Updated: April 2025  |  bremo.io financial guides

Dealer Financing vs Bank Loan in Canada

When buying a car in Canada, you have a choice between arranging financing through the dealership or getting a loan directly from your bank or credit union. Each option has genuine advantages depending on your credit situation, the vehicle you're buying, and whether there are manufacturer promotional rates on offer. This guide helps you compare both options side by side.

How Dealer Financing Works in Canada

When you finance through a dealership, the dealer acts as an intermediary between you and a network of lenders — including banks, credit unions, and captive finance arms (like Toyota Financial Services, Ford Motor Credit, GM Financial). The dealer submits your credit application to multiple lenders and presents you with an offer.

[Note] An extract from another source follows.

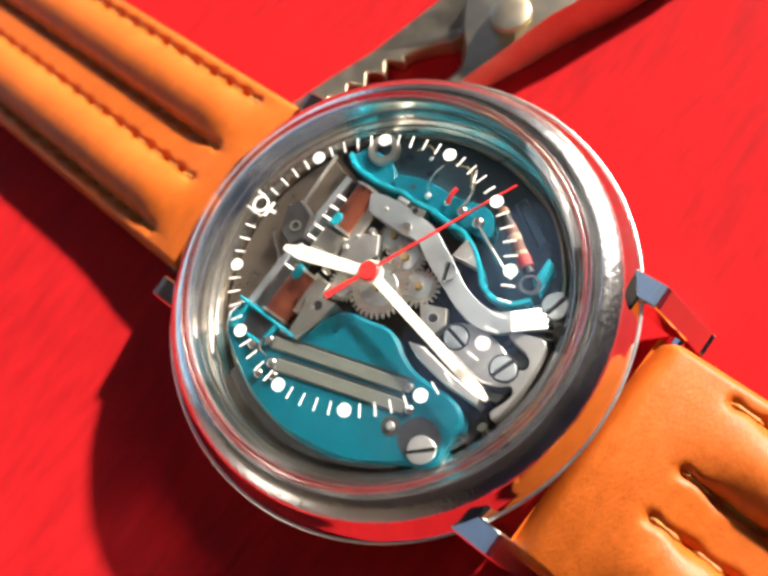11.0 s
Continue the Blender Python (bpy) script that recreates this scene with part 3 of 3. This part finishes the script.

The lender approves you at a "buy rate" — the actual rate they're willing to lend at. The dealer typically marks this rate up by 1–3 percentage points and keeps the spread as profit, called a finance reserve or dealer participation. This markup is legal in Canada but isn't always disclosed.

How Bank/Credit Union Financing Works

Getting pre-approved directly from your bank, credit union, or an online lender means you negotiate directly with the lender. There's no middleman markup. You receive a pre-approval letter with a maximum loan amount and rate, which you can use like cash at the dealership.

Major Canadian lenders for auto loans include TD Auto Finance, RBC Royal Bank, BMO Bank of Montreal, Scotiabank, CIBC, National Bank, Desjardins (Quebec), and hundreds of regional credit unions.

When Dealer Financing Wins

Manufacturer Promotional Rates (0% or Very Low %)

The most compelling reason to use dealer financing is when manufacturers offer promotional rates through their captive finance arms. These are periodically available on specific new models — typically 0%, 0.99%, or 1.99% for 36–72 months. No bank can match this. However, there's often a trade-off: accepting the promotional rate may disqualify you from a cash rebate. Always compare the math.

Convenience for Buyers with Strong Credit

For buyers with 750+ credit scores, the dealer's lender network may quickly produce competitive offers. The process is handled in the dealership — one-stop shopping. If the dealer rate matches your pre-approval, the convenience factor is genuinely valuable.

Complex Financing Situations

Dealers work with many lenders and can sometimes find solutions for borrowers with employment gaps, self-employment income, or recent credit issues that a single bank may decline. Their breadth of lender relationships is a real advantage in complex cases.

When Bank/Credit Union Financing Wins

Lower Rate for Standard Purchases

For most Canadian car buyers without access to manufacturer promotional financing, going directly to a bank or credit union produces a lower rate. Eliminating the dealer markup of 1–3% makes a meaningful difference on a $35,000–$60,000 loan.

Rate Difference Example: On a $40,000 loan over 60 months, a rate of 7.5% costs $10,170 in interest. At 9.5% (dealer markup), the same loan costs $13,107 — a difference of $2,937. Bank financing saves real money.

Negotiating Power

Walking into a dealership with a bank pre-approval puts you in the position of a cash buyer. The dealer knows you have financing secured and cannot use financing as leverage. This often produces better vehicle price negotiations and less pressure in the F&I office.

Transparency

Your bank or credit union shows you exactly what rate you qualify for. There's no markup, no hidden reserve, and no bundled products. The rate you see is the rate you pay.

The Smart Strategy: Get Pre-Approved, Then Compare

The optimal approach for most Canadian car buyers is to get pre-approved from your bank or credit union before shopping. Then, at the dealership, let the F&I manager try to beat your rate. If they can (with a genuine rate, not a manipulated term), take the dealer financing. If they can't — or if there's no promotional rate — use your pre-approval.

This approach gives you the best of both worlds: the protection of a pre-approved rate in your pocket, combined with the chance to access dealer promotional financing if available.

Questions to Ask the Dealer F&I Manager

Credit Unions: Often the Best of Both Worlds

Canadian credit unions often offer rates competitive with the big banks, plus a member-service approach that's more flexible. If you're a credit union member, getting an auto loan pre-approval there should be your first step. Credit unions are particularly strong for self-employed borrowers and those with non-standard employment.